Now, with runs drying up, it’s almost painful to watch Dhoni stir sympathy and gratitude. Not that he has triggered them on purpose, but it’s a byproduct of being a sporting legend. They are well-earned achievements, but aren’t the essential yardstick for a sportsman. It’s performance — everything else is a mere detail. It would be an injustice to him — and what he has stood for as an eerily calm leader who phased out seniors in his time — if we are sympathetic towards him now.
A man who selflessly quit Test captaincy, and was quick to relinquish ODI leadership isn’t the type of man who will run on such sentimentalism. Even if the aging years has induced some vulnerability in his mind, it’s time for Indian cricket to remind him what he was. He was the person who helped ease out the seniors with grace, and it’s time we extend him the same courtesy.

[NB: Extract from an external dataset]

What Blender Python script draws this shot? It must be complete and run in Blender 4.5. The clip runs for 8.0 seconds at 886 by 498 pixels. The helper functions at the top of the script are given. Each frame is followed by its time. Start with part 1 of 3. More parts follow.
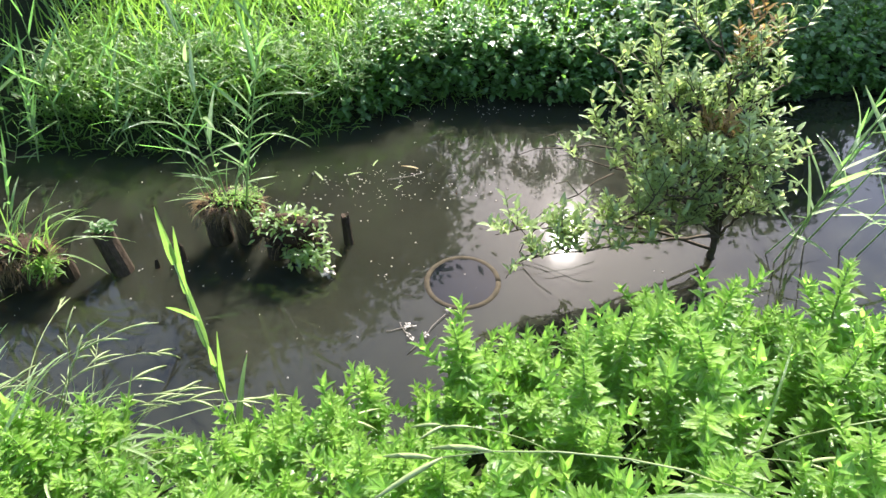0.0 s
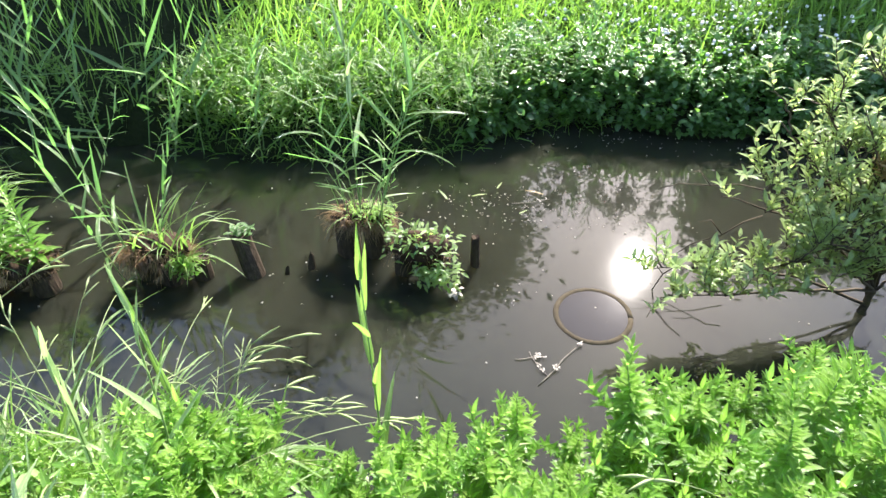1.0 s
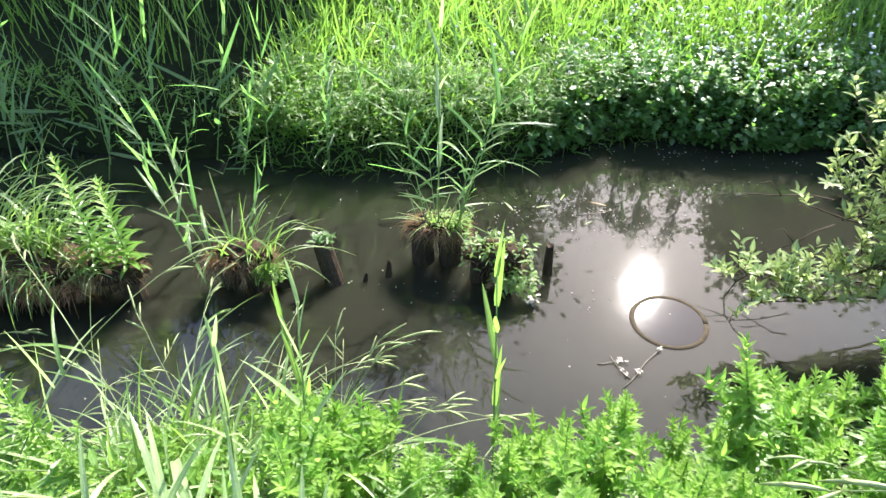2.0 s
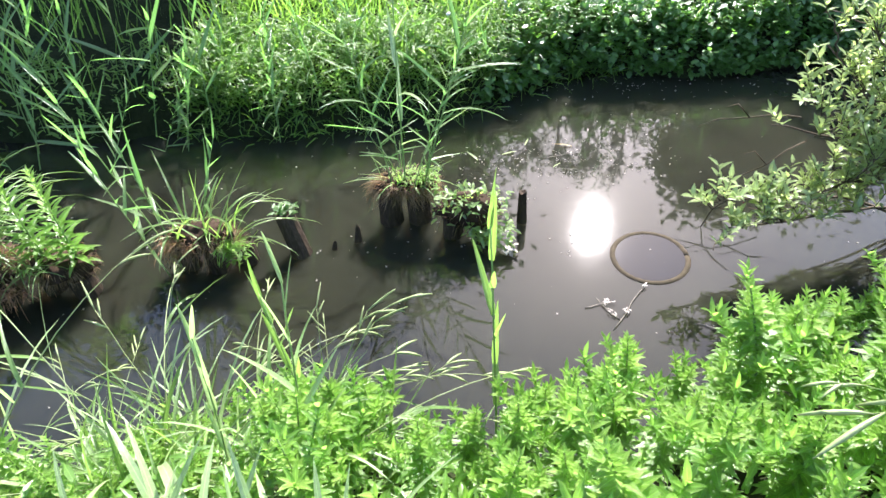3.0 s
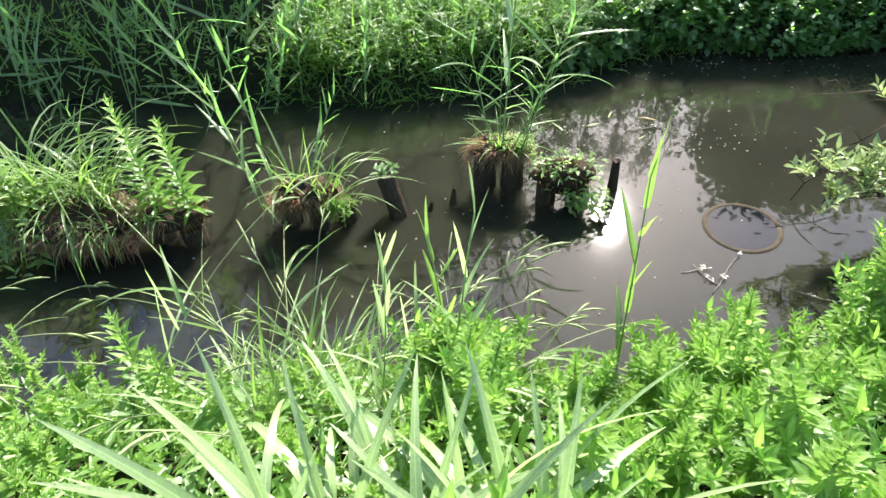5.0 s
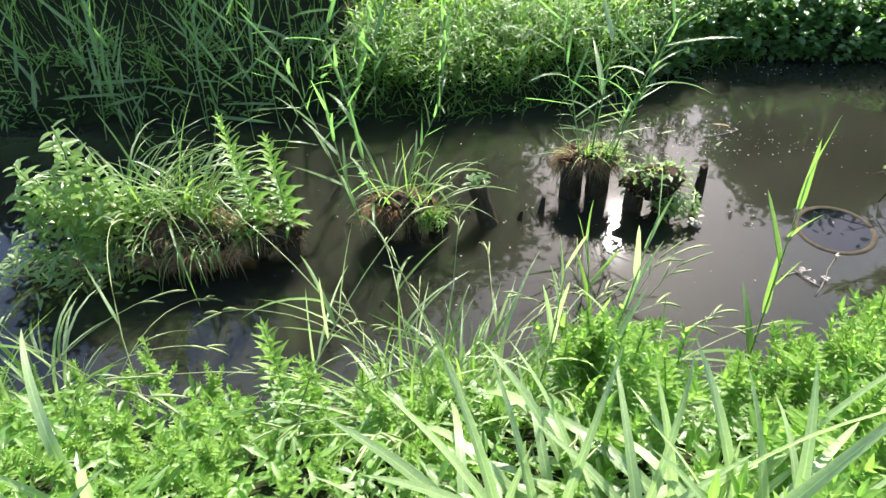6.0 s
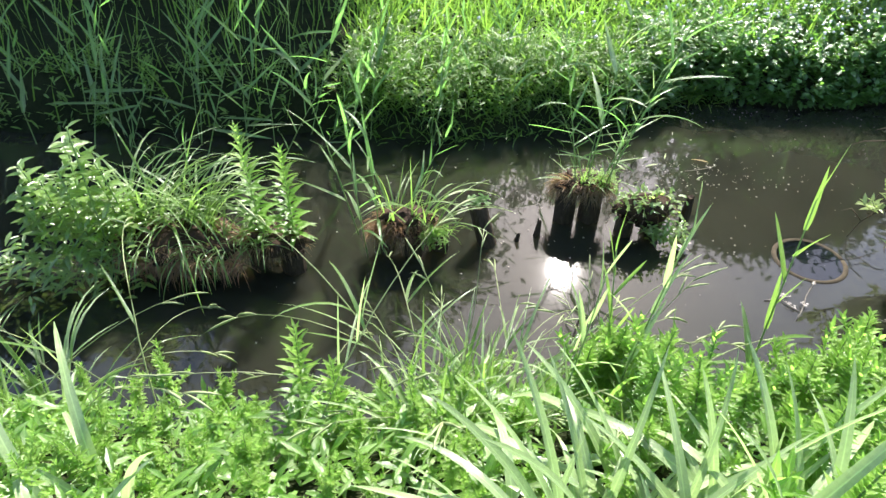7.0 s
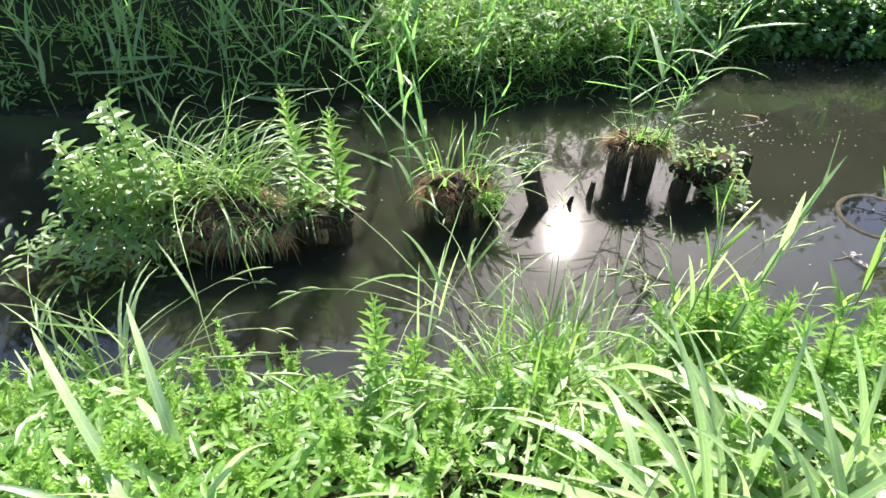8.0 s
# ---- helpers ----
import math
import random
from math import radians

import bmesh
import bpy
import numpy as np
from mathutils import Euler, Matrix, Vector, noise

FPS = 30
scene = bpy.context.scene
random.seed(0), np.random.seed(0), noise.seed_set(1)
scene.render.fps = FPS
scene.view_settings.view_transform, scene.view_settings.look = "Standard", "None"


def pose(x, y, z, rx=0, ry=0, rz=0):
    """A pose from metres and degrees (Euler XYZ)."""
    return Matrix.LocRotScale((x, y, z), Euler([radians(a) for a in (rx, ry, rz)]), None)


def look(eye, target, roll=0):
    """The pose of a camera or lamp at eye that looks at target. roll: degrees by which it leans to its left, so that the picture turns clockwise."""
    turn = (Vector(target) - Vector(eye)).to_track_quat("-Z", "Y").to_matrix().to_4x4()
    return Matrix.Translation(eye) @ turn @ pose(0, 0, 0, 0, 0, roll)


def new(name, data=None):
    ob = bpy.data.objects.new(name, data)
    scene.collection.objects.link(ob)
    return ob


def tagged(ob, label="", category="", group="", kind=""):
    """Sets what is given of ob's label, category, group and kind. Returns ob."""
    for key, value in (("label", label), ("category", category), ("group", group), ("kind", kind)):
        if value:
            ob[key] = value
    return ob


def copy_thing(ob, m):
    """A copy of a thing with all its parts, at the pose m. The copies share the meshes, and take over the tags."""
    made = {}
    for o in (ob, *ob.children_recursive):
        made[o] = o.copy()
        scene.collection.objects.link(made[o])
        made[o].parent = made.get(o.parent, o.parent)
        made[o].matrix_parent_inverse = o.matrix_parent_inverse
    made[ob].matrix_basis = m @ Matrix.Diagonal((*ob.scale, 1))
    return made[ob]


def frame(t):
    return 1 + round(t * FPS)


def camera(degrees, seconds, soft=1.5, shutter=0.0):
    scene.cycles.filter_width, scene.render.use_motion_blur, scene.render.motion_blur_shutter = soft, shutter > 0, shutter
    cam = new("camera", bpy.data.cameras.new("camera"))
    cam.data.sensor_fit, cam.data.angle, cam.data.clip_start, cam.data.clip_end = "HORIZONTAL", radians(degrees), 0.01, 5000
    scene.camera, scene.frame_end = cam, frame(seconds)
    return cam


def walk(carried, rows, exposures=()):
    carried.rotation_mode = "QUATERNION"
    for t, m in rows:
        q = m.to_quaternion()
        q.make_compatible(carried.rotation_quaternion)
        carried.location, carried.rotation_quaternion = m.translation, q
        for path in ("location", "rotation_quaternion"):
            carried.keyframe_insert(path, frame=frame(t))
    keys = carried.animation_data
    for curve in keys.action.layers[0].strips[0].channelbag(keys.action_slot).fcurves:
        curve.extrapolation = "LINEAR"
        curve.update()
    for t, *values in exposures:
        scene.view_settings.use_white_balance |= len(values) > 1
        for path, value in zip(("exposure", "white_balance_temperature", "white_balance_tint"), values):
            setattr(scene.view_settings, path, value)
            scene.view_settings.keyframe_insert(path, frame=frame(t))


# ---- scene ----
cam = camera(68.5, 8.0, soft=1.5)
EXPOSURE = 2.41
PATH = [
    (0, (0.036, -0.004, 2.392), (0.017, 1.483, 1.055), -0.7),
    (0.5, (-0.112, 0.075, 2.396), (-0.234, 1.577, 1.081), -1.4),
    (1, (-0.319, 0.033, 2.38), (-0.533, 1.546, 1.09), -0.8),
    (1.5, (-0.537, -0.094, 2.416), (-0.805, 1.453, 1.177), -1.3),
    (1.7, (-0.601, -0.144, 2.416), (-0.855, 1.415, 1.19), -0.5),
    (2.8, (-0.768, -0.053, 2.317), (-0.928, 1.426, 0.98), -5.5),
    (3, (-0.785, -0.033, 2.309), (-0.881, 1.443, 0.963), -3.9),
    (3.5, (-0.832, -0.009, 2.292), (-0.836, 1.475, 0.953), -0.4),
    (4, (-0.902, -0.077, 2.325), (-0.97, 1.42, 1.001), -3.0),
    (4.5, (-1.046, -0.192, 2.339), (-1.143, 1.279, 0.988), -5.9),
    (5, (-1.203, -0.213, 2.304), (-1.345, 1.233, 0.93), -3.2),
    (5.2, (-1.291, -0.175, 2.308), (-1.492, 1.248, 0.918), -6.6),
    (6.3, (-1.785, -0.354, 2.345), (-1.896, 1.15, 1.031), -2.7),
    (6.5, (-1.854, -0.392, 2.337), (-1.915, 1.131, 1.042), -1.0),
    (7, (-1.932, -0.418, 2.336), (-1.942, 1.128, 1.068), 1.0),
    (7.5, (-2.063, -0.364, 2.283), (-2.142, 1.152, 0.982), -2.0),
    (8, (-2.212, -0.312, 2.244), (-2.221, 1.168, 0.899), -0.5),
]
walk(cam, [(t, look(eye, target, roll)) for t, eye, target, roll in PATH], [(0.0, EXPOSURE + 0.08, 6500, 15), (0.5, EXPOSURE, 6500, 13), (1.0, EXPOSURE + 0.21, 6500, 15), (1.6, EXPOSURE + 0.18, 6500, 15), (3.3, EXPOSURE + 0.30, 6250, 19), (4.4, EXPOSURE + 0.02, 6500, 15), (5.0, EXPOSURE + 0.08, 6500, 15), (6.5, EXPOSURE - 0.10, 6500, 15), (8.0, EXPOSURE + 0.09, 6500, 15)])

# ---- sky and sun ----
SUN_EL, SUN_AZ = radians(40.1), radians(13.3)
to_sun = Vector((math.sin(SUN_AZ) * math.cos(SUN_EL), math.cos(SUN_AZ) * math.cos(SUN_EL), math.sin(SUN_EL)))
world = bpy.data.worlds.new("sky")
scene.world = world
world.use_nodes = True
wt = world.node_tree
sky = wt.nodes.new("ShaderNodeTexSky")
sky.sky_type, sky.sun_disc = "NISHITA", False
sky.sun_elevation, sky.sun_rotation = SUN_EL, SUN_AZ
wt.links.new(sky.outputs[0], wt.nodes["Background"].inputs[0])
wt.nodes["Background"].inputs[1].default_value = 0.105
sun_data = bpy.data.lights.new("sun", "SUN")
sun_data.energy, sun_data.angle, sun_data.color = 4.5, radians(0.53), (1.0, 0.96, 0.88)
sun = new("sun", sun_data)
sun.matrix_world = look(to_sun * 40, (0, 0, 0))


# ---- materials ----
def nodes_of(name):
    m = bpy.data.materials.new(name)
    m.use_nodes = True
    return m, m.node_tree.nodes, m.node_tree.links


def ramp_of(n, stops):
    r = n.new("ShaderNodeValToRGB")
    while len(r.color_ramp.elements) < len(stops):
        r.color_ramp.elements.new(0.5)
    for e, (at, c) in zip(r.color_ramp.elements, stops):
        e.position, e.color = at, (*c, 1)
    return r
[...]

For many, like Kapil Dev and Sachin Tendulkar before, Dhoni is a nostalgia machine. The numerous triumphant moments, the breathtaking batting finishes, World Cup wins, and the ultra-cool — almost un-Indian way — in which he went about his captaincy, was awe-inspiring. So, understandably, it’s difficult to let go.
Indian cricket doesn’t do goodbyes well. Who can forget Kapil’s slow fall in his last two years. A man who should have retired after a fabulous tour of Australia in 1992 was reduced to a pale shadow of himself in the last year or so. Still, those were different times and the world record of Test wickets meant something to a nation who kept praying for him to continue. Then came Tendulkar, who too should have gone after the 2011 World Cup but played on for a while. A cricketing nation had turned protective of its great superstar: oh what he would do after retirement, cricket is all he knows… and they couldn’t get enough of him. Until Sandeep Patil, as chairman of selectors, made the tough call to let him know that time was up. Not many grumbled when Rahul Dravid slipped away (relatively) quietly into the sunset after one horror series in Australia. VVS Laxman’s departure was even quieter. Sourav Ganguly too was nudged away in the end. As difficult as they were, all those decisions had to be taken.
It also raises the other question about superstardom. Is Dhoni as big a star as Tendulkar and Kapil were? The answer seems to be yes, considering the passion he whips among the fans. There hasn’t been a greater captain than him in ODIs. He wasn’t that good in Tests, often letting things drift and lacked imagination overseas. The frenetic nature of limited-overs cricket where he could control the variables, where he knew the end game, where he was aware of all the little crisis and challenge points — the Powerplays, the death overs, the middle overs — suited him. The more open-ended Tests left him stumbling a bit. But one-day cricket and T20s still rule the hearts, and Dhoni the captain and the batsman was so sensational that a whole generation of Indian cricket and its fans feel they owe it to him.
With Dhoni, it’s understandable to see why. For some, his career would capture the sidelights of their own growing-up years. When a long-haired Dhoni won the ICC World T20 and invested in youth, when the short-haired Dhoni lifted the 50-over World Cup and allowed Tendulkar and a nation quench a long-lasting thirst.
But now, time has come to let the next generation take the baton and run with it. Dhoni has done everything that could possibly have been asked of him since the time he relinquished ODI captaincy. He has helped the youngsters, has been a confidence-serum for the likes of Ambati Rayudu, and has also shown Kohli how to lead in crunch situations.
There is another reason that some board sources told this newspaper. Even sillier. That it frees Virat Kohli to field in the deep and let Dhoni take over the leadership in crunch situations. Seriously? You might as well make Dhoni the captain then? It would be surprising if Kohli sees the situation this way.
A tougher, but more apt, tribute to Dhoni’s legacy is to allow him to go without much fuss. He wasn’t a sentimental man on the field, wasn’t prone to wild celebrations, didn’t let defeat or victory overwhelm him, charted his own legacy, was a man who broke through from a small town to achieve superstardom without a trace of emotionalism, and doesn’t deserve misplaced sympathy or gratitude.
Of all the modern-day Indian cricketing legends, Dhoni is the one who we have to fret the least about how he will lead life after cricket. He isn’t likely to linger around the cricketing world, isn’t likely to be seen sitting in TV studios, waiting for advertisement breaks and shouting at hosts to allow him a chance to squeeze in a meaningless sound byte. He will just walk away — that’s the impression at least his career has given us. It’s time to let him go to do his thing. Don’t worry, he will be all right. So will be Indian cricket.